Many of the topics we discuss are related to issues covered in more detail (along with our outlooks) in Geopolitical Risks and Opportunities in 2025. So far, from the policy side, we have seen:

  • Some chatter on tariffs, but little being done. It seems obvious to everyone now that this has become a negotiating ploy. He talks about it to rally his supporters but is listening to those who caution him about being too aggressive or too pre-emptive. It looks like we are just starting the negotiations. Have said that, be prepared to see some retrenchment on Trump’s part, though at this point, it might take actual actions rather than words to move markets.

  • Immigration policy seems to be starting off “reasonably” well (in my opinion) – enforcing the borders, etc. There is very little obvious attempt to round up millions of people, especially law-abiding people, to deport them. I like the tactic of elevating the drug cartels to terrorist organizations, as that could be a big step towards Mexico and the U.S. really taking them down. That would solve so many issues (we’ve discussed “ungoverned space” in this context as well). A solution to the cartels helps the U.S. and Mexico and would set the stage for real growth.

  • China. Trump seems to want to make a “deal.” No day 1 tariffs. No ban on TikTok. Bizarrely, this makes me nervous as I expect China to try to find a deal that provides them time. That lets them get through their current economic issues, while setting them up for the future (from AI, to high tech, to controlling shipping, to selling their brands globally – with the backing of China Inc.).

  • AI and compute. The investments announced yesterday are very positive. What is possibly as important as the investments is the signal that those investors/investments are sending. There is a “bandwagon” building and people want to get on it. That could propel forward similar plans from others. I’m hearing about the “Roaring 20s” more and more in my conversations. This area might benefit further from Trump’s desire to deregulate (though I’m not sure if we will like the results, as so far, the U.S. has seemed pretty even handed in its regulation – unlike Europe which hurts the industry time and again).

  • Crypto. With the SEC setting up a crypto commission. With the pardon of the Silk Road founder. With the launch of multiple meme coins (for the president and those surrounding him). With all those “withs,” it seems plausible that a serious push is being made for a crypto reserve. It makes zero sense to me, but I wouldn’t fight it. While this might be a stretch, the contributions from the crypto community might be the single biggest force in U.S. politics. SBF clearly influenced the midterms before he fell. The crypto community clearly influenced the last election, and I expect they are just spreading their wings. Lots of access to wealth (some of which may not be traceable), potential new means of generating wealth for those they want to support (meme coins), a passionate goal (higher and higher crypto prices), and in many cases, some flair. Every politician must be thinking (or should be thinking) about how to tap into this force! I have not bought any crypto (or crypto ETFS) since the election, but am tempted to, because regardless of whatever I think, there are a lot of supporters in his inner circle in addition to the donors pushing hard.

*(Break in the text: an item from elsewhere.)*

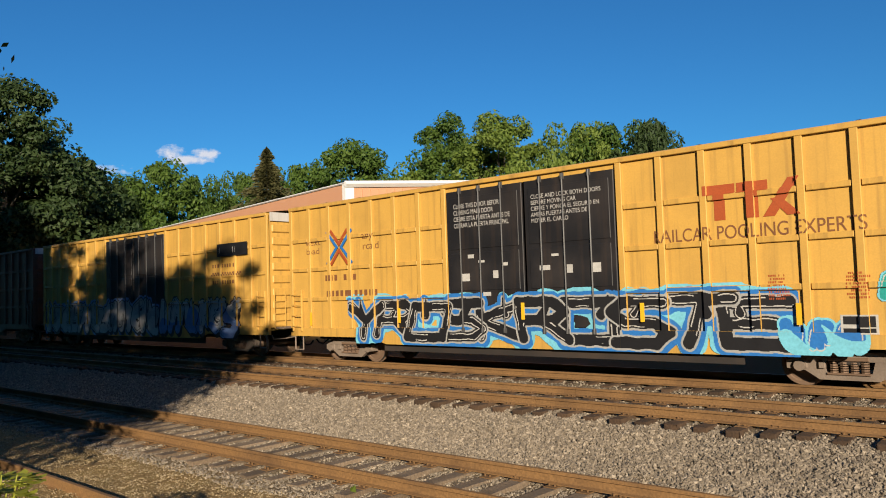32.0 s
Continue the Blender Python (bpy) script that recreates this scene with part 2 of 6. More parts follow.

  • Peace through Strength. I’ve seen little on the military front that has caught my eye. Though I believe that we will see successes in the Middle East and with Russia and Ukraine. We will return to a state where U.S. deterrence does just that – deter! See Bloomberg TV Last Week – Trump’s Defense Chief Must Restore U.S. Deterrence. I am going to be adding some European stock ETFs to my portfolio in the coming days, on the back of this expectation, along with positioning.

  • Commodities. From “drill baby drill” to “refine baby refine,” we are in the early stages of actions that will change the commodity space. The president (rightfully so) argues that lower energy prices will keep inflation lower. I agree as energy prices affect everything from manufacturing costs to delivery costs. More broadly speaking, it results in lower commodity prices, lower prices for goods, and potentially services as well (as a byproduct of servicers spending less on the equipment they need). I don’t like owning the commodities, but the commodity producers should do well, though that might be tricky. Companies supplying the goods and services producers need should also do well. This includes anything from heavy equipment makers, to oil field servicers, to anyone in infrastructure. As awful as the fire in Los Angeles is, it may help set the stage for changing the regulations. This is all part and parcel of infrastructure spending.

  • The Deficit. I see zero progress on this front, but for the past few trading sessions, the bond market has ignored the risk. Trump’s calls to abandon the debt ceiling were completely dismissed. The efforts to keep commodity prices down have probably helped, along with reduced fears of a tariff war. Having said that, look for yields to rise again, with my target being 4.9% on 10s.

  • Work from Office. I like commercial real estate here as everywhere I look, work from home is going back to being a luxury for the employee, rather than a requirement that employers are forced to offer.

  • Chips and Space. Nothing is jumping out so far, but I expect to hear more in the coming weeks, along the lines of what we’ve outlined.

So far, so good, but don’t forget the theme of 2025 – “messy” so as things look rosy, prepare for some negative headlines, and when things seem gloomy, expect the narrative to change more positive.

It should be an interesting year, but so far, so good for markets.